▶ [GIVEN INSTRUCTION]: Begin with the first line of the material and copy each line word for word through the line that contains "porch_post(px, py, px > 2)"; the pictures are left out.

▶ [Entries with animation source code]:

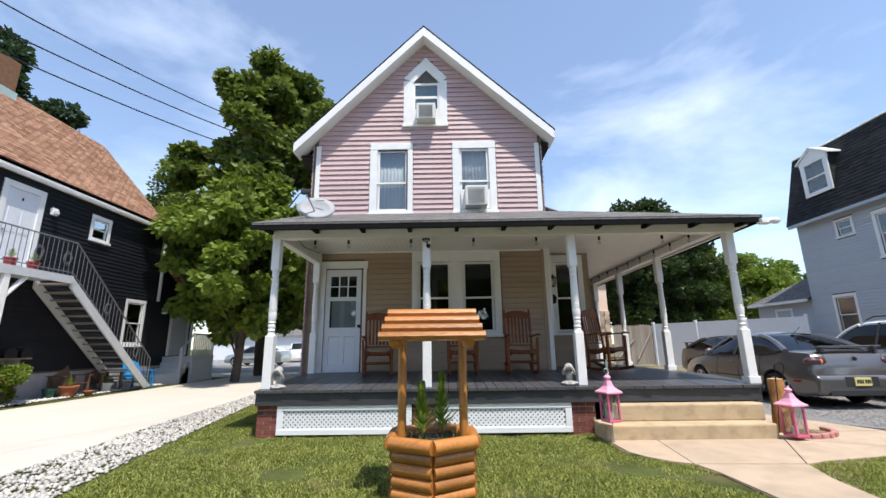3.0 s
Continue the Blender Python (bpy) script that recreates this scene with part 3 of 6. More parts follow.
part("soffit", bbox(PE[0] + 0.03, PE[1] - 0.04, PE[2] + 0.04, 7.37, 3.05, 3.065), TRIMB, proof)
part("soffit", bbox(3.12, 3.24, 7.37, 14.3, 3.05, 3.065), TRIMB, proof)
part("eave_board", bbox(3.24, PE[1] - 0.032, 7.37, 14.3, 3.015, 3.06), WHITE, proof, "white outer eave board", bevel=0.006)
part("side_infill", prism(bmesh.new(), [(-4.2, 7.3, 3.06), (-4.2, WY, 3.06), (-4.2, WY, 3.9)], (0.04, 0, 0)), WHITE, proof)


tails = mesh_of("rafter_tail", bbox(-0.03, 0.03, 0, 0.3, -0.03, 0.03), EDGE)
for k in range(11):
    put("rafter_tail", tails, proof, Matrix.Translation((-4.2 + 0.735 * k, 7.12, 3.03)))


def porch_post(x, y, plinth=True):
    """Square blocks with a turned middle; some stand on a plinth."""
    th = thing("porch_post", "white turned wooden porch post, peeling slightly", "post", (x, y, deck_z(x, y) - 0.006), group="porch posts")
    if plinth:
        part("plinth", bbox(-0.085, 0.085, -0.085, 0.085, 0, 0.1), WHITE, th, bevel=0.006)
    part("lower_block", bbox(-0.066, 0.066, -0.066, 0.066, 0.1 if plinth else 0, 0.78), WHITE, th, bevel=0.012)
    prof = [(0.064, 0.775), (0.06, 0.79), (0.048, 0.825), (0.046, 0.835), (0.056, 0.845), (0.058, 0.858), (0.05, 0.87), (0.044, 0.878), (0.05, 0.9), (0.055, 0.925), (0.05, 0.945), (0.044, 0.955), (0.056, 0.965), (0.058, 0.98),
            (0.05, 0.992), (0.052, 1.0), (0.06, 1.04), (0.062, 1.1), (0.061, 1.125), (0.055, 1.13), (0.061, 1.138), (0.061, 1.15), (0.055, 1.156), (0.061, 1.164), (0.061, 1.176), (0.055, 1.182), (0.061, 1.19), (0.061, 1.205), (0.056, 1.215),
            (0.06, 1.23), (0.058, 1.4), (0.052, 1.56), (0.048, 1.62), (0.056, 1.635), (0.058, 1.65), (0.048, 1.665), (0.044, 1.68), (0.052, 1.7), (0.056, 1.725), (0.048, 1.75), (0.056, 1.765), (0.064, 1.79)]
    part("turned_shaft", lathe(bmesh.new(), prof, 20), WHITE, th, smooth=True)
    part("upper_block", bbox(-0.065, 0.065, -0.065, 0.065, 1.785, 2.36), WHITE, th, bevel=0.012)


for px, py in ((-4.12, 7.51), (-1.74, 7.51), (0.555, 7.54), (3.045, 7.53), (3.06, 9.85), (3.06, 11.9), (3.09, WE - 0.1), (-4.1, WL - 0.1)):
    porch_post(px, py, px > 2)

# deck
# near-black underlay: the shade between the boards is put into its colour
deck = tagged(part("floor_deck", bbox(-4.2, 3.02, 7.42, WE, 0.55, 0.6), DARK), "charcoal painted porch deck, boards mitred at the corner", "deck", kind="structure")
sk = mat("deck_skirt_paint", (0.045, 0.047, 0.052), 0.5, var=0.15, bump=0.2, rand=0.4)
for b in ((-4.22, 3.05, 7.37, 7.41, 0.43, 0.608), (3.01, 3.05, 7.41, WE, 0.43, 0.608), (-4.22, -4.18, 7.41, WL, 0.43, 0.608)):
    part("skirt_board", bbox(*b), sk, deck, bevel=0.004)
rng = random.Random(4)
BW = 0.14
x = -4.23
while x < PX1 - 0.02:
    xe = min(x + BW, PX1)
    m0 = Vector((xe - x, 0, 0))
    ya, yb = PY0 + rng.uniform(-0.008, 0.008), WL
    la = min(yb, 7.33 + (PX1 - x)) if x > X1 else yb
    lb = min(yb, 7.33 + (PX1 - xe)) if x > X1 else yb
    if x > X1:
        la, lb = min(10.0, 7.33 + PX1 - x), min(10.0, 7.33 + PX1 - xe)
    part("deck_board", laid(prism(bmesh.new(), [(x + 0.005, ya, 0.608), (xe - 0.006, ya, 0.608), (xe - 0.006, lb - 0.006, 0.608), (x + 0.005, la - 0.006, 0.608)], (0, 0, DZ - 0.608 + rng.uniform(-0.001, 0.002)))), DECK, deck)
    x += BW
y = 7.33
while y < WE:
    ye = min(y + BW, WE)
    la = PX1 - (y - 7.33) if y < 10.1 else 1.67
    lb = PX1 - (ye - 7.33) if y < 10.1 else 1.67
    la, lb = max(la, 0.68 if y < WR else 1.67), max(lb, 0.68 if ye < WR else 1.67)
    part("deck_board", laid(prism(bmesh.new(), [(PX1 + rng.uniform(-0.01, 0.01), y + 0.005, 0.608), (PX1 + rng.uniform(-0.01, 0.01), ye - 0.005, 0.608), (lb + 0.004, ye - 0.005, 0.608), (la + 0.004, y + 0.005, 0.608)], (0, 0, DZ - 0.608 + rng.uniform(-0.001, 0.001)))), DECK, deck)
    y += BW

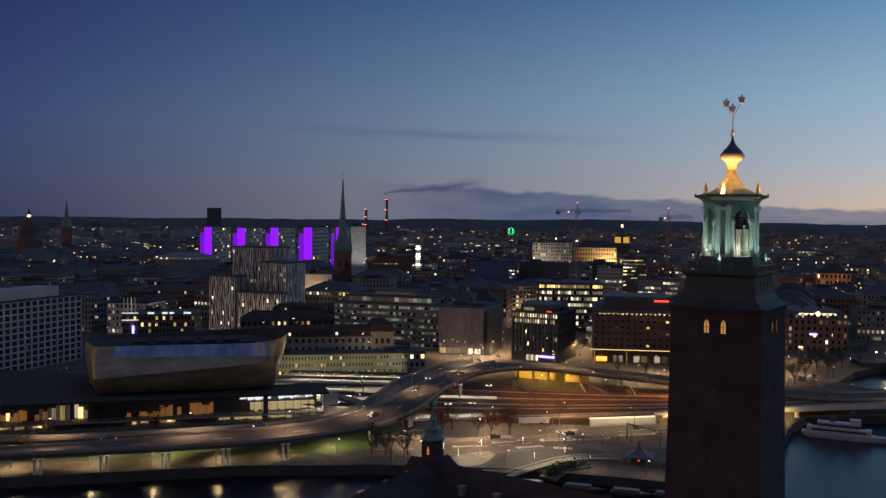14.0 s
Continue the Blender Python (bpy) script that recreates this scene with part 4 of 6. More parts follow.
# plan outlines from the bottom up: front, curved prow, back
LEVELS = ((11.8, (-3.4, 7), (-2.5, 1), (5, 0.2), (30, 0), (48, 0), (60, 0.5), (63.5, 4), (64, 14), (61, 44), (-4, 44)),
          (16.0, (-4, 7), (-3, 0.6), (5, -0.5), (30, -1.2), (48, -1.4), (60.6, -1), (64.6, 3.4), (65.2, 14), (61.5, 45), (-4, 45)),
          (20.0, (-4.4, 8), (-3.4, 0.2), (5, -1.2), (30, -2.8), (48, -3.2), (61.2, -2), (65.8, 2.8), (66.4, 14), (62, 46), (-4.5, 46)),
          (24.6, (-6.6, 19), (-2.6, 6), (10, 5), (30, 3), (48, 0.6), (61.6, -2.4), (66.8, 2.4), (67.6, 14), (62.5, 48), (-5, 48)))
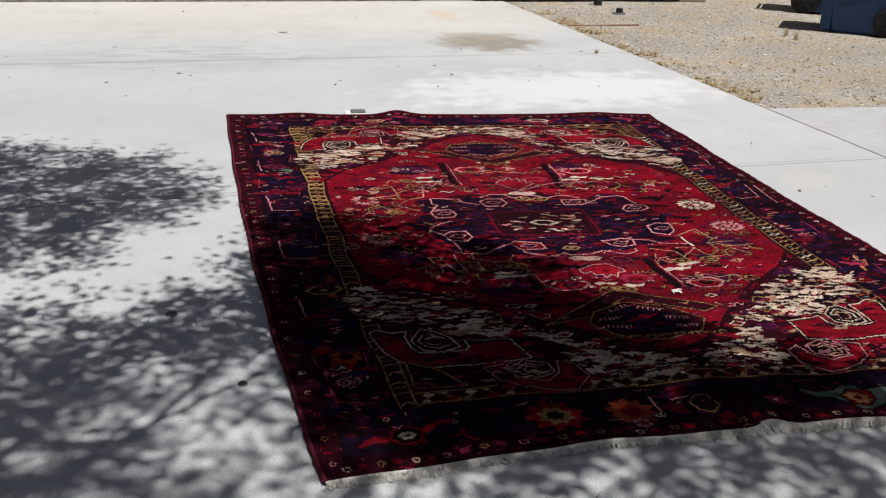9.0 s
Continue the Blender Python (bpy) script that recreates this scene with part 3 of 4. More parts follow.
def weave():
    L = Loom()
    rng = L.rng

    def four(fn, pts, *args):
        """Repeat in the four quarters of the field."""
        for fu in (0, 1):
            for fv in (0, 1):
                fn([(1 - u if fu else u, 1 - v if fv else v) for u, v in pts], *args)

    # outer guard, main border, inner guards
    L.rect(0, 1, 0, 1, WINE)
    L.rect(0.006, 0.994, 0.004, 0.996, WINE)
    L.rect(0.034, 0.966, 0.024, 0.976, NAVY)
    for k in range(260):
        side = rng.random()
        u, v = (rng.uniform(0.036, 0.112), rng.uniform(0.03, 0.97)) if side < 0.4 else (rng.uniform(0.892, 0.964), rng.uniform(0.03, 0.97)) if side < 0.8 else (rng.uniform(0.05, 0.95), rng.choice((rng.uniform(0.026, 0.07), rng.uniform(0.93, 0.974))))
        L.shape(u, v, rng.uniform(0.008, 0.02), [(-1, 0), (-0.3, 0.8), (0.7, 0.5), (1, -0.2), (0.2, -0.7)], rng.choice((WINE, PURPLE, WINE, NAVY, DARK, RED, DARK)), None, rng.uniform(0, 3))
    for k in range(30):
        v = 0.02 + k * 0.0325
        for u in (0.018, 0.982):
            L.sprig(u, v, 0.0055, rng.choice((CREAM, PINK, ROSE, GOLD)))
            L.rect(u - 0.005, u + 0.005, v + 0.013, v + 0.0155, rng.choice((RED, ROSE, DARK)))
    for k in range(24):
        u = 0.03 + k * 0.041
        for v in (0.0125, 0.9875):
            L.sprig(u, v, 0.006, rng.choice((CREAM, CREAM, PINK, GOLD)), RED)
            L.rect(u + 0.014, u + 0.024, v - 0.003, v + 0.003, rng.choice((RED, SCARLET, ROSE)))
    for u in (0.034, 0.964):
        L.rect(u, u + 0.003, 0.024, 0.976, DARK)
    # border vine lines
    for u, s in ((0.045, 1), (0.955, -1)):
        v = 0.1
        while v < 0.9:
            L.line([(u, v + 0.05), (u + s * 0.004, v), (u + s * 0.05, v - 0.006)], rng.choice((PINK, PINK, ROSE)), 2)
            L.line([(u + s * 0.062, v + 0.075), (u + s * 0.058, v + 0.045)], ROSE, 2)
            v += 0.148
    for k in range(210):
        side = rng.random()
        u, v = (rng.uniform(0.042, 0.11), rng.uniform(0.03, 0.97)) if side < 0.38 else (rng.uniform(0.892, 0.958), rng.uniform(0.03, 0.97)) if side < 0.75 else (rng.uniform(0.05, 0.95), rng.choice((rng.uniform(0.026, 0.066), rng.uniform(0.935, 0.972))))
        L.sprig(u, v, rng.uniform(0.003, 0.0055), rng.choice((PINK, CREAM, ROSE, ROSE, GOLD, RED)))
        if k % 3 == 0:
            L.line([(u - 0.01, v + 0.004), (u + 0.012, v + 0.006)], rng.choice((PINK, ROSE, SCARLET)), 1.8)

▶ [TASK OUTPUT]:
3.0 s
Continue the Blender Python (bpy) script that recreates this scene with part 3 of 6. More parts follow.
part("soffit", bbox(PE[0] + 0.03, PE[1] - 0.04, PE[2] + 0.04, 7.37, 3.05, 3.065), TRIMB, proof)
part("soffit", bbox(3.12, 3.24, 7.37, 14.3, 3.05, 3.065), TRIMB, proof)
part("eave_board", bbox(3.24, PE[1] - 0.032, 7.37, 14.3, 3.015, 3.06), WHITE, proof, "white outer eave board", bevel=0.006)
part("side_infill", prism(bmesh.new(), [(-4.2, 7.3, 3.06), (-4.2, WY, 3.06), (-4.2, WY, 3.9)], (0.04, 0, 0)), WHITE, proof)


tails = mesh_of("rafter_tail", bbox(-0.03, 0.03, 0, 0.3, -0.03, 0.03), EDGE)
for k in range(11):
    put("rafter_tail", tails, proof, Matrix.Translation((-4.2 + 0.735 * k, 7.12, 3.03)))


def porch_post(x, y, plinth=True):
    """Square blocks with a turned middle; some stand on a plinth."""
    th = thing("porch_post", "white turned wooden porch post, peeling slightly", "post", (x, y, deck_z(x, y) - 0.006), group="porch posts")
    if plinth:
        part("plinth", bbox(-0.085, 0.085, -0.085, 0.085, 0, 0.1), WHITE, th, bevel=0.006)
    part("lower_block", bbox(-0.066, 0.066, -0.066, 0.066, 0.1 if plinth else 0, 0.78), WHITE, th, bevel=0.012)
    prof = [(0.064, 0.775), (0.06, 0.79), (0.048, 0.825), (0.046, 0.835), (0.056, 0.845), (0.058, 0.858), (0.05, 0.87), (0.044, 0.878), (0.05, 0.9), (0.055, 0.925), (0.05, 0.945), (0.044, 0.955), (0.056, 0.965), (0.058, 0.98),
            (0.05, 0.992), (0.052, 1.0), (0.06, 1.04), (0.062, 1.1), (0.061, 1.125), (0.055, 1.13), (0.061, 1.138), (0.061, 1.15), (0.055, 1.156), (0.061, 1.164), (0.061, 1.176), (0.055, 1.182), (0.061, 1.19), (0.061, 1.205), (0.056, 1.215),
            (0.06, 1.23), (0.058, 1.4), (0.052, 1.56), (0.048, 1.62), (0.056, 1.635), (0.058, 1.65), (0.048, 1.665), (0.044, 1.68), (0.052, 1.7), (0.056, 1.725), (0.048, 1.75), (0.056, 1.765), (0.064, 1.79)]
    part("turned_shaft", lathe(bmesh.new(), prof, 20), WHITE, th, smooth=True)
    part("upper_block", bbox(-0.065, 0.065, -0.065, 0.065, 1.785, 2.36), WHITE, th, bevel=0.012)


for px, py in ((-4.12, 7.51), (-1.74, 7.51), (0.555, 7.54), (3.045, 7.53), (3.06, 9.85), (3.06, 11.9), (3.09, WE - 0.1), (-4.1, WL - 0.1)):
    porch_post(px, py, px > 2)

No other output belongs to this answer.